Can see the yolk poking out
- Also found that the 3:7 ratio is insufficient. It needs to be 2:3 dough:filling because baked skin is not very stretchable compared to snowskin. Have adjusted above.
- Do not rest the dough more than 2 hours. Ideally after 30 mins when it's no longer sticky to the touch. Dough becomes really dry and started to crack by the time I reached the last batch of 8 mooncakes. I had very carefully wrapped everything in plastic from filling to dough to completed mooncakes, and I had a very humid afternoon as it was raining heavily. Without which, there would even more cracking.
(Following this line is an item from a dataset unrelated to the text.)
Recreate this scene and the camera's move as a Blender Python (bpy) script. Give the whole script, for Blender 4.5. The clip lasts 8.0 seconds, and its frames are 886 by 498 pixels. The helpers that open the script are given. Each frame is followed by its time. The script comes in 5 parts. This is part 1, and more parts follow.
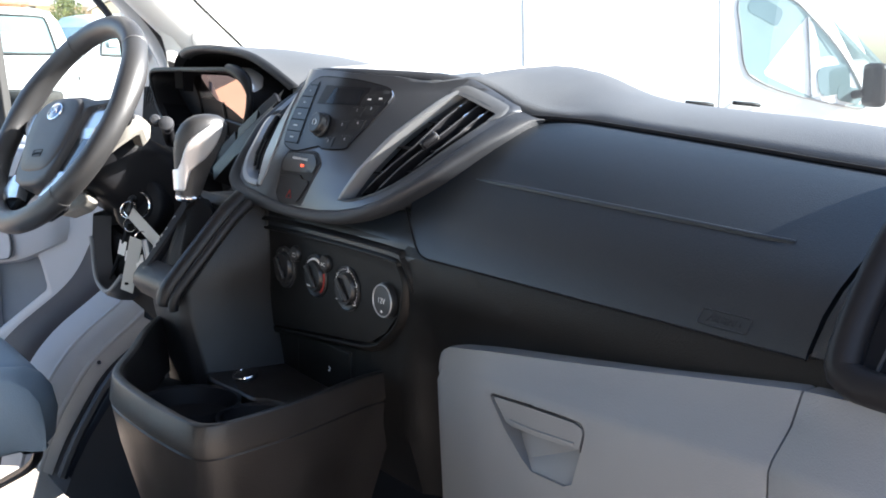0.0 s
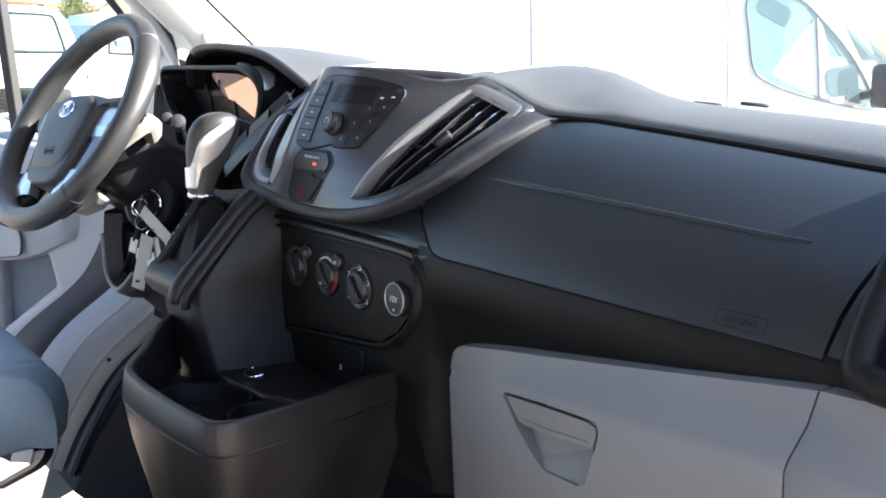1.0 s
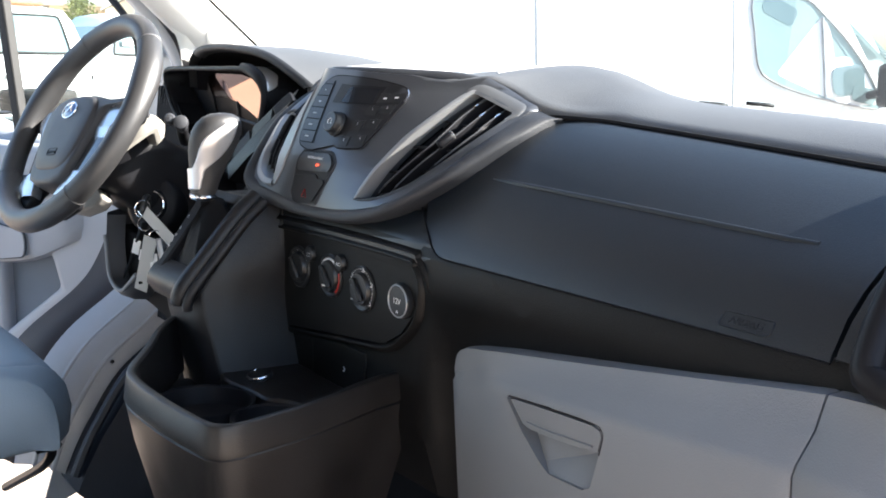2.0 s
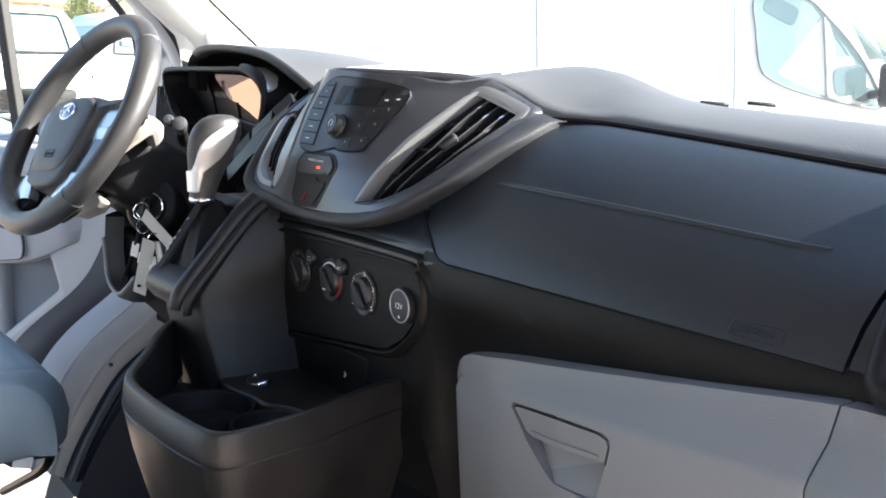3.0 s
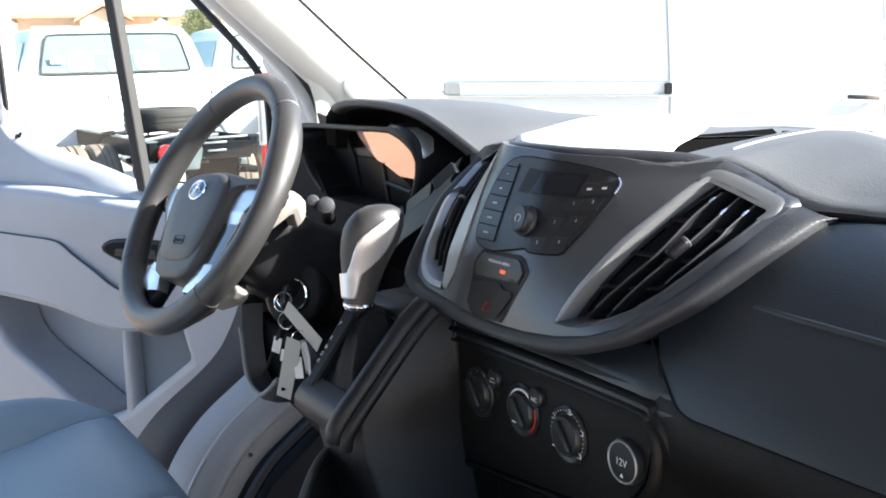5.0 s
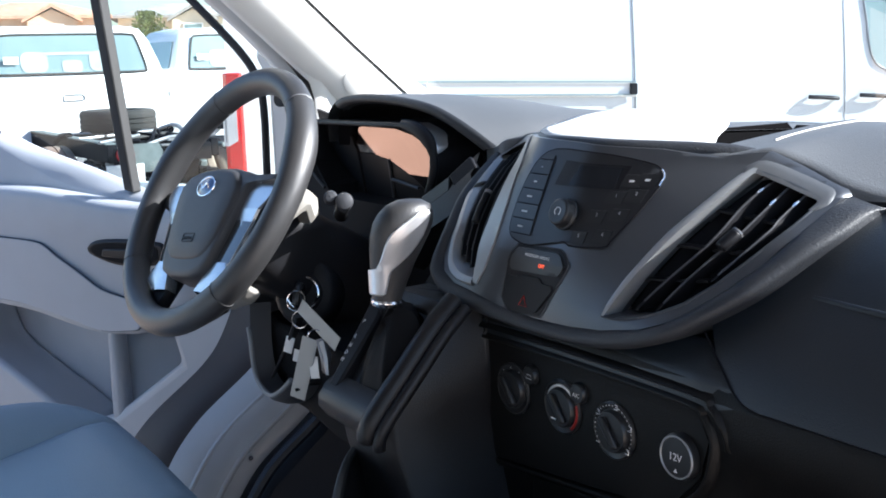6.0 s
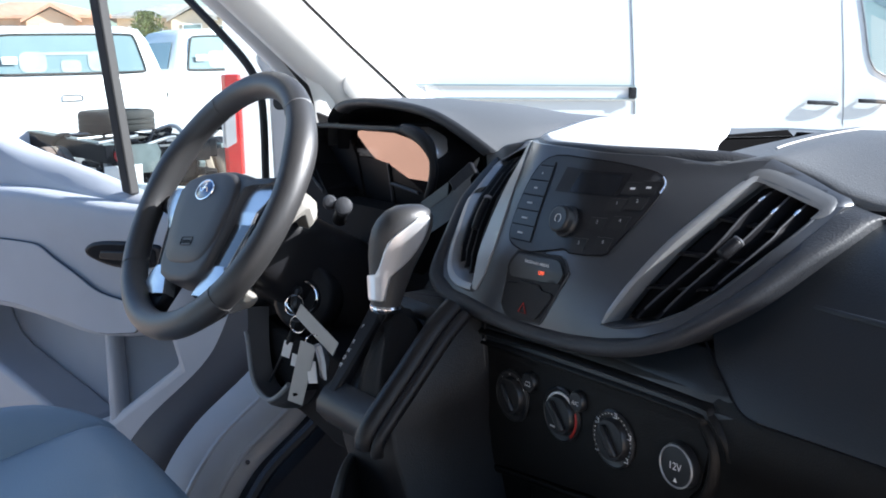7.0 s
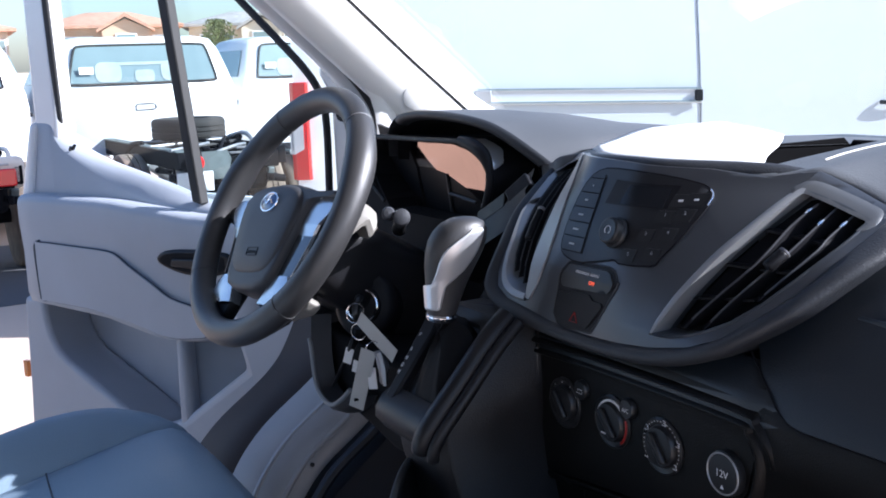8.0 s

Cracked! After first 15 mins. Next time will reduce to 10mins first round
- The 200g could barely able to contain 2 yolks and doesn't allow a deep imprint to be left. It was ok with 1 yolk.
the 200g double yolks (clockwise from top left: red bean - lotus seed design?, yam - rose design, chestnut - peony design, black sesame - lily design

- # For some reason the 150g are really short! The 150g could more likely be a 175-180g mold. EDIT: I had mismeasured the filling by 20g and each mooncake is only 125g total. Because there was just enough dough to encase the underweighted filling, in reality, 3:7 is not viable. I've updated above.
150g red bean - fish design
150g black sesame - lily design
150g yam - lotus design
150g chestnut - peony design

- Most difficult filling to work with : black sesame. Easiest to handle when chilled hardened so form ball first then keep chilled. Next is red bean, similarly, form ball and chill. Taro and chestnut are really dry and hard so need a lot of oil when frying. The oil helps with the handling otherwise it is too hard to form balls. However, they don't retain the oil and exudes the oil after being in the fridge.